BRIEF -> Exactly the lines from the one with "for curve in" to the one with "scene.view_settings.keyframe_insert(path, frame=frame(t))", both included, are to be printed again; leave out the rest.

Scripts that build animated scenes
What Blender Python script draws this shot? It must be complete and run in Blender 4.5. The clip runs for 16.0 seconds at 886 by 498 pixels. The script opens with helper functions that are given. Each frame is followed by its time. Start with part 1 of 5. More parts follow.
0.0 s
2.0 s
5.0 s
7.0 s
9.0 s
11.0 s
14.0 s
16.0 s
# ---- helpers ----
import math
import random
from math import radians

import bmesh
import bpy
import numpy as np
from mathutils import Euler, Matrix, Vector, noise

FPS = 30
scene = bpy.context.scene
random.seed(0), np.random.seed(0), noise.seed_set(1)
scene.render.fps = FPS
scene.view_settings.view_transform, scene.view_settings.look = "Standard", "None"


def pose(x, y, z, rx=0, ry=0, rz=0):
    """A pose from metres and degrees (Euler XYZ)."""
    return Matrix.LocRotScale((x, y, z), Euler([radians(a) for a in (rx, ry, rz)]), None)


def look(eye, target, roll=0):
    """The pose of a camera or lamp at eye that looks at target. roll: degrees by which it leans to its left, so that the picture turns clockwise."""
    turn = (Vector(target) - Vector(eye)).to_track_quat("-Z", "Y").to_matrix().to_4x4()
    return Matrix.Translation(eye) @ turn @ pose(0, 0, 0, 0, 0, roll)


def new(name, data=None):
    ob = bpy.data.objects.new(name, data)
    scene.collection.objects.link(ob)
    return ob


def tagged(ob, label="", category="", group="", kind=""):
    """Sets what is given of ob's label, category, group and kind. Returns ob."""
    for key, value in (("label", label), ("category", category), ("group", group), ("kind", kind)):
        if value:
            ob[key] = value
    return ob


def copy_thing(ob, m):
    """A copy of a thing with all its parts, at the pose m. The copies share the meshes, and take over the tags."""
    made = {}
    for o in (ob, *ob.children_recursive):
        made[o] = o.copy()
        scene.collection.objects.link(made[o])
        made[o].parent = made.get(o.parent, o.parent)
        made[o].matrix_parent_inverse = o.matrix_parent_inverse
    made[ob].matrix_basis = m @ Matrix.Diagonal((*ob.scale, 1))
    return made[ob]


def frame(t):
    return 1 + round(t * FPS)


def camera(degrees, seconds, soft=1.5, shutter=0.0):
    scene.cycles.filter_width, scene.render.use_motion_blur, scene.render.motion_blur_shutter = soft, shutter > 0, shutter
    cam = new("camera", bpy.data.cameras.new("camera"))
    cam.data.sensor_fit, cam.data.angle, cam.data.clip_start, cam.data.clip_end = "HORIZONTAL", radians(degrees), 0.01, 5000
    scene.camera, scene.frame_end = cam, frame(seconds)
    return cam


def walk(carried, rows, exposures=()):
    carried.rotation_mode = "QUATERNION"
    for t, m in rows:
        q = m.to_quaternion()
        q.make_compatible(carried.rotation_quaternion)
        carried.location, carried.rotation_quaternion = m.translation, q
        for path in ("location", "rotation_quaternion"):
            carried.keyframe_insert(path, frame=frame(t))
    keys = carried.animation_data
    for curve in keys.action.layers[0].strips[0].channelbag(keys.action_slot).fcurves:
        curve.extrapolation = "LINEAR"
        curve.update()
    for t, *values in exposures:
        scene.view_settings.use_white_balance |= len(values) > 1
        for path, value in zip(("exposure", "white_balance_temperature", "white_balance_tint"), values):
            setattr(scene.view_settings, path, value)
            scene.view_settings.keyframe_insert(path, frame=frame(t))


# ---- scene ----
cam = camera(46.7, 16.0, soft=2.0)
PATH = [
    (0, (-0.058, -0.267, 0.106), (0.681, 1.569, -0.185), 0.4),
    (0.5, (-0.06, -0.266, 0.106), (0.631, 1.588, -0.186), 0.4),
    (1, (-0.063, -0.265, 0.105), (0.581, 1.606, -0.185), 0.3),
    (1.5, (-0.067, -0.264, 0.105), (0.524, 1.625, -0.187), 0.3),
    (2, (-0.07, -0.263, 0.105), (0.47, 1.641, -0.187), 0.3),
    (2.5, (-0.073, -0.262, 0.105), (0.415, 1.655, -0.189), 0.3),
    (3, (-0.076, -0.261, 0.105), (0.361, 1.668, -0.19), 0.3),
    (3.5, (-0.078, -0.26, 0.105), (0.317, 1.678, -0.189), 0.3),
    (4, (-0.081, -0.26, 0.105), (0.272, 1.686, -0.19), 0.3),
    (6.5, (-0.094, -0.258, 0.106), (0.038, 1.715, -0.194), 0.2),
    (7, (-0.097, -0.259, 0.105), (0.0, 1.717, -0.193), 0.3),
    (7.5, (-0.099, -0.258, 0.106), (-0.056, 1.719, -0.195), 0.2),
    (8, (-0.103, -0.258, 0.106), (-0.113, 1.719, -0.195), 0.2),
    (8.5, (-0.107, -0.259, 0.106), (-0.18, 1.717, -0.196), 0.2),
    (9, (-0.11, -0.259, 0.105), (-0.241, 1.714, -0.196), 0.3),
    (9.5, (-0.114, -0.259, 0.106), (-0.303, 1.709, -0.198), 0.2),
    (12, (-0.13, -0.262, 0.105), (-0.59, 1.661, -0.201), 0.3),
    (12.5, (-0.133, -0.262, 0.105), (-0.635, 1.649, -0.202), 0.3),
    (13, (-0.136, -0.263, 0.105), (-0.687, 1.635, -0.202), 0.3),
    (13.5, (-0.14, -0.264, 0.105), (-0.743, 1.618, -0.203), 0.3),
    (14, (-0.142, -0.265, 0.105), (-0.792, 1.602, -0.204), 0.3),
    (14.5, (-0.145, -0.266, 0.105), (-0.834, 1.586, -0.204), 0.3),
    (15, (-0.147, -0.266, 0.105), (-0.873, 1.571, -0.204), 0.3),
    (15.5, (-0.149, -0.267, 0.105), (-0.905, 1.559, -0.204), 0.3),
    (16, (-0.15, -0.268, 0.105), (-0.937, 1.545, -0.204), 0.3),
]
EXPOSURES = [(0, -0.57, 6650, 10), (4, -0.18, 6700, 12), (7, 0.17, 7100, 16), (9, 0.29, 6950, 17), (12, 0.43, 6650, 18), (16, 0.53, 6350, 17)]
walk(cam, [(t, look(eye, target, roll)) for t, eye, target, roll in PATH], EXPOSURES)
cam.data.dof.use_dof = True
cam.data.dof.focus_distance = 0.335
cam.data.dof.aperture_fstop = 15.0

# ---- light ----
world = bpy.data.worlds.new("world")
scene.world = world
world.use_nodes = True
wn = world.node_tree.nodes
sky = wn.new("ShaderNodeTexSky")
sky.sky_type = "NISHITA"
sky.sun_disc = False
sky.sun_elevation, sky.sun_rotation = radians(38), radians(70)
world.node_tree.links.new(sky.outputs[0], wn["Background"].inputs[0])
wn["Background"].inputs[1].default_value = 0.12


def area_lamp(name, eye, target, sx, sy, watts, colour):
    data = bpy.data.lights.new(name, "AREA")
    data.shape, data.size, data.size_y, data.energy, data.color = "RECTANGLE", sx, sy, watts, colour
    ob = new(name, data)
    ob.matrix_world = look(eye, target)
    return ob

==

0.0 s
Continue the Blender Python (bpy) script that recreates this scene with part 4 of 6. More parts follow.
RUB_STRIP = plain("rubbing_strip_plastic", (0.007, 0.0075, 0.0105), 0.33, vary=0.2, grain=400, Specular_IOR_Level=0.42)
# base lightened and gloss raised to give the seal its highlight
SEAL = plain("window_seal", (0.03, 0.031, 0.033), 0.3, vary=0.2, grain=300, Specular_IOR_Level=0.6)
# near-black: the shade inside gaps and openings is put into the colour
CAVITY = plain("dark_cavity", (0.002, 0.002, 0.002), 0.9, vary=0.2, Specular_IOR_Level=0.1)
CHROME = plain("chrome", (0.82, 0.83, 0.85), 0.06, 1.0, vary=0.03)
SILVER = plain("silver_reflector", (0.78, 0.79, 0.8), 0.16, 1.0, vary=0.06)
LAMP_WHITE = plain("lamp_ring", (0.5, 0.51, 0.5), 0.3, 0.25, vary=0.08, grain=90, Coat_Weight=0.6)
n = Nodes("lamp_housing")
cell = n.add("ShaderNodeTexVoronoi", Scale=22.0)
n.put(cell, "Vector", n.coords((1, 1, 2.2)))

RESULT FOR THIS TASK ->
    for curve in keys.action.layers[0].strips[0].channelbag(keys.action_slot).fcurves:
        curve.extrapolation = "LINEAR"
        curve.update()
    for t, *values in exposures:
        scene.view_settings.use_white_balance |= len(values) > 1
        for path, value in zip(("exposure", "white_balance_temperature", "white_balance_tint"), values):
            setattr(scene.view_settings, path, value)
            scene.view_settings.keyframe_insert(path, frame=frame(t))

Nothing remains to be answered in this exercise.